Once he gets a lot more content in there, I can imagine checkboxes for “I’ve watched this” and even bundling of videos into content-streams.
There does not appear to be a roadmap for content at this time, really just whatever takes Cam’s fancy. This is good, in that he is passionate on whatever he’s sharing, but bad initially because we have to snap to his interests. There’s no hand holding.
Cam notes that he is releasing 2 per month, so growth of the library is bounded. This might curb burn-out (like Ryan Bates from railscasts), but is only 24 per year. I power-slammed all 7 videos in one night. I expect some appetites may not be sated.

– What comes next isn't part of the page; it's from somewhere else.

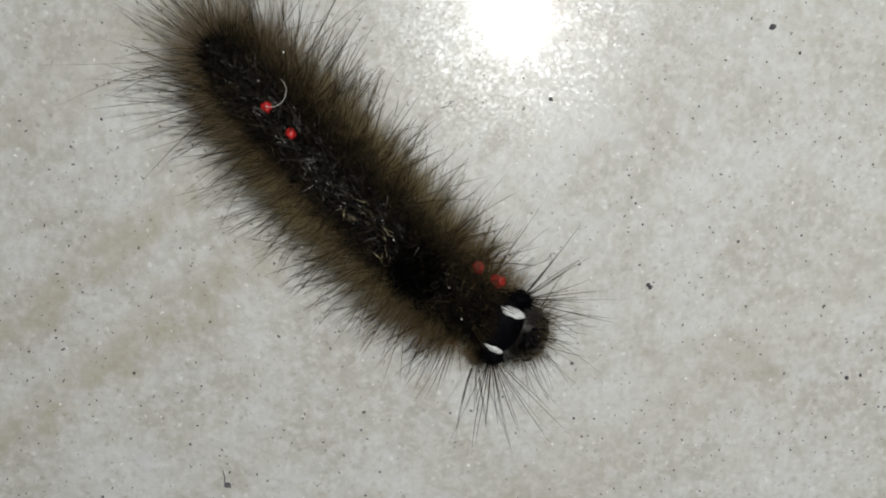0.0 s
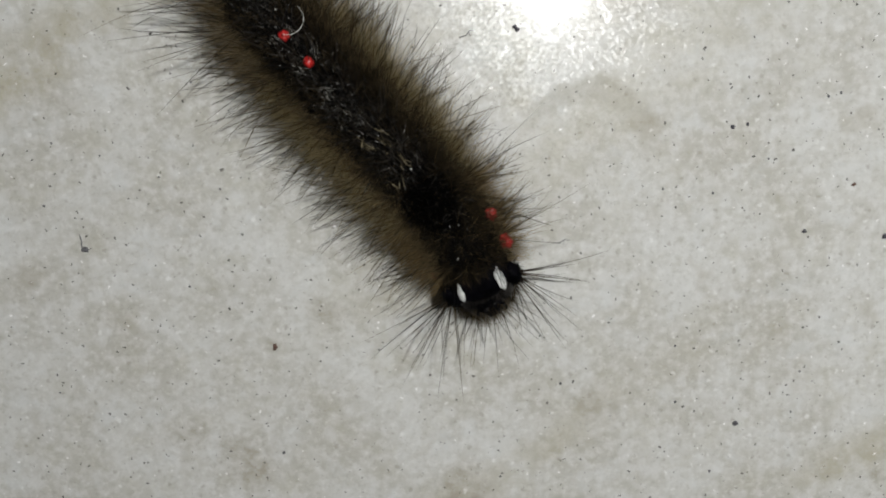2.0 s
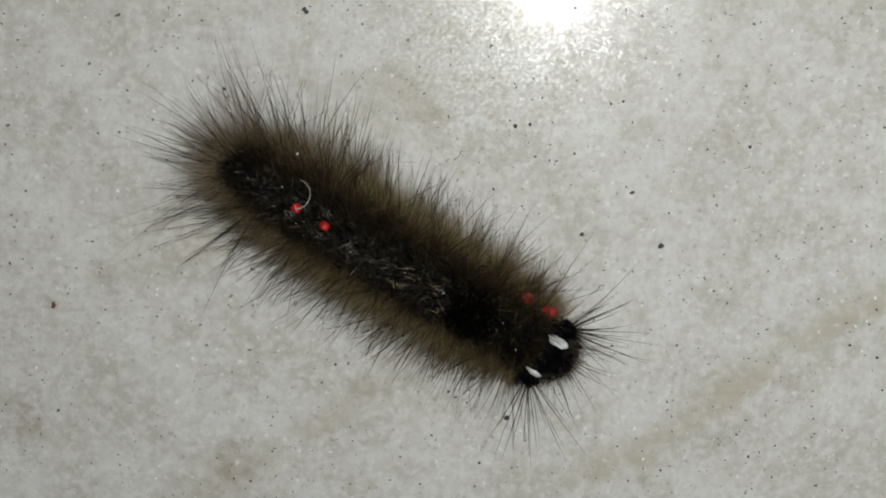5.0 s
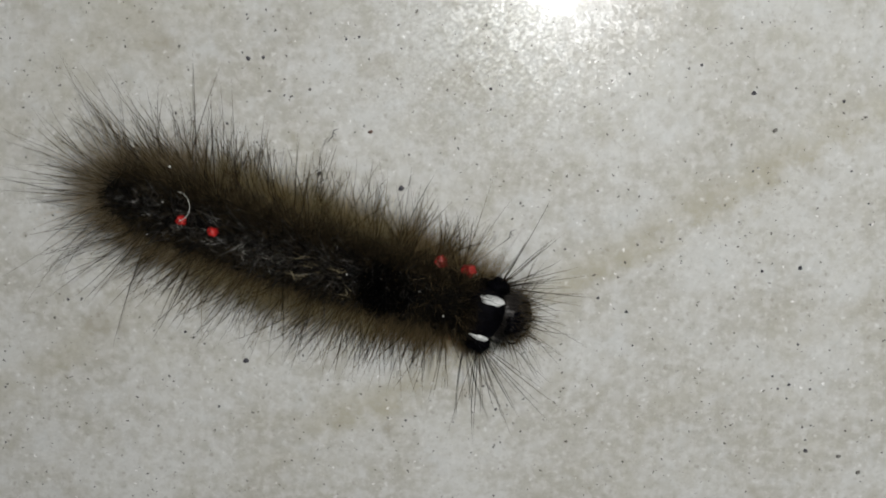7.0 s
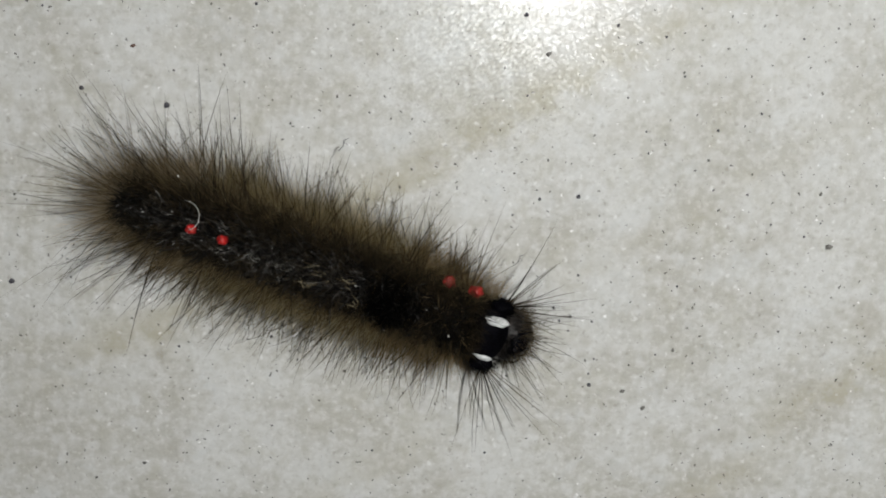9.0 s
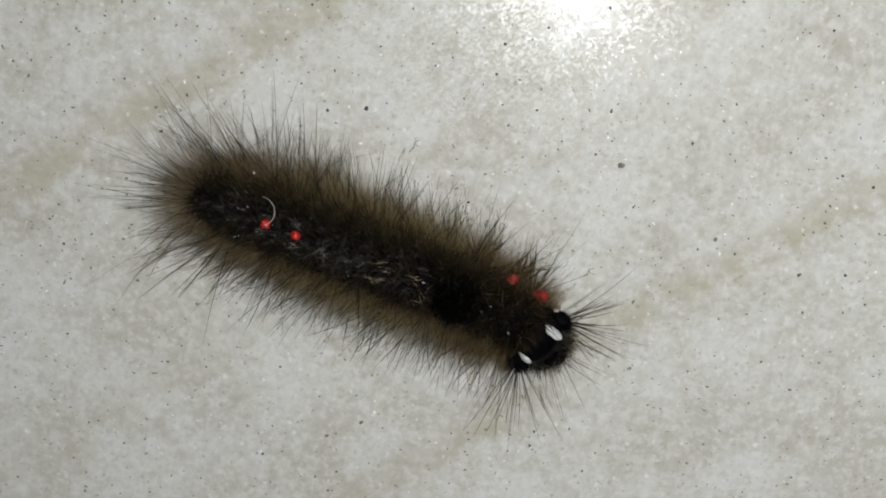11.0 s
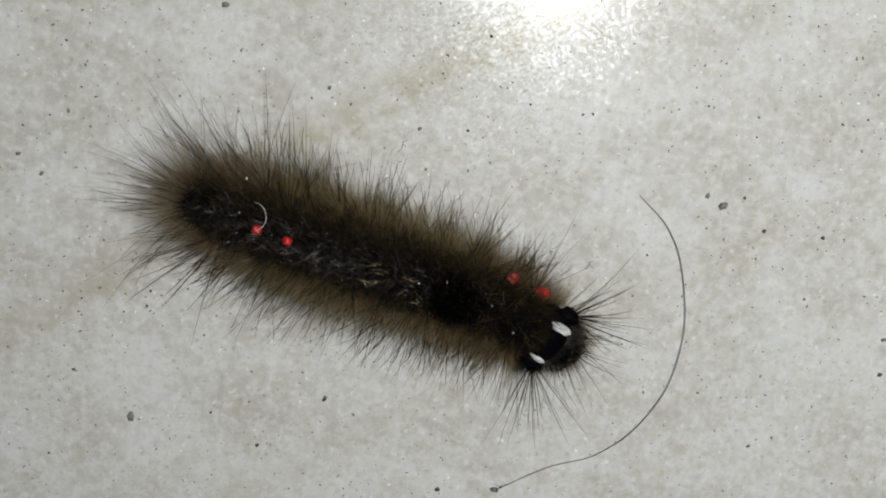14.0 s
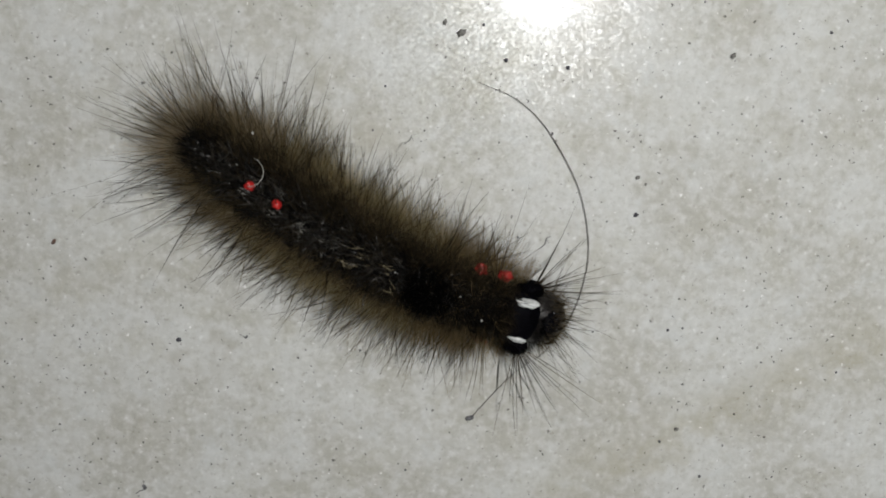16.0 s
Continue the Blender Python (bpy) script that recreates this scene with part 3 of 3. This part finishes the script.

Finally, the content is pro. Some screencasts are tagged as beginners. They’re not. You will want to know your way around data and some algorithms before diving in. If you’re still deciding what tool or library to use to run your first classifier on the iris dataset, this resources is not for you.
This is a great resource with all the signs of being a must-have, with time.
- It’s created by a real pro, a Bayesian boss.
- It’s too cheap (raise your prices, consider offering a year/lifetime pass for a few hundred/thousand bucks).
- It is really for intermediate level (or higher) practitioners, say peers of Cameron or close to it.
- It only a dozen videos, but will be added to monthly.
- It does not have a “follow me from a to b” roadmap, but he’s providing peaks at upcoming ‘casts.
If data is your day job, check out Data Origami and get in early to support Cameron and his vision for amazing world-class data science screencasts.
I agree the Data Origami screencasts are excellent. The sample convinced me and I’m a paying subscriber even though most of the material is familiar. I disagree that the payment is too low. $4.50/10 minute video is not inexpensive, IMHO, compared to, say, Murphy’s “Machine Learning.”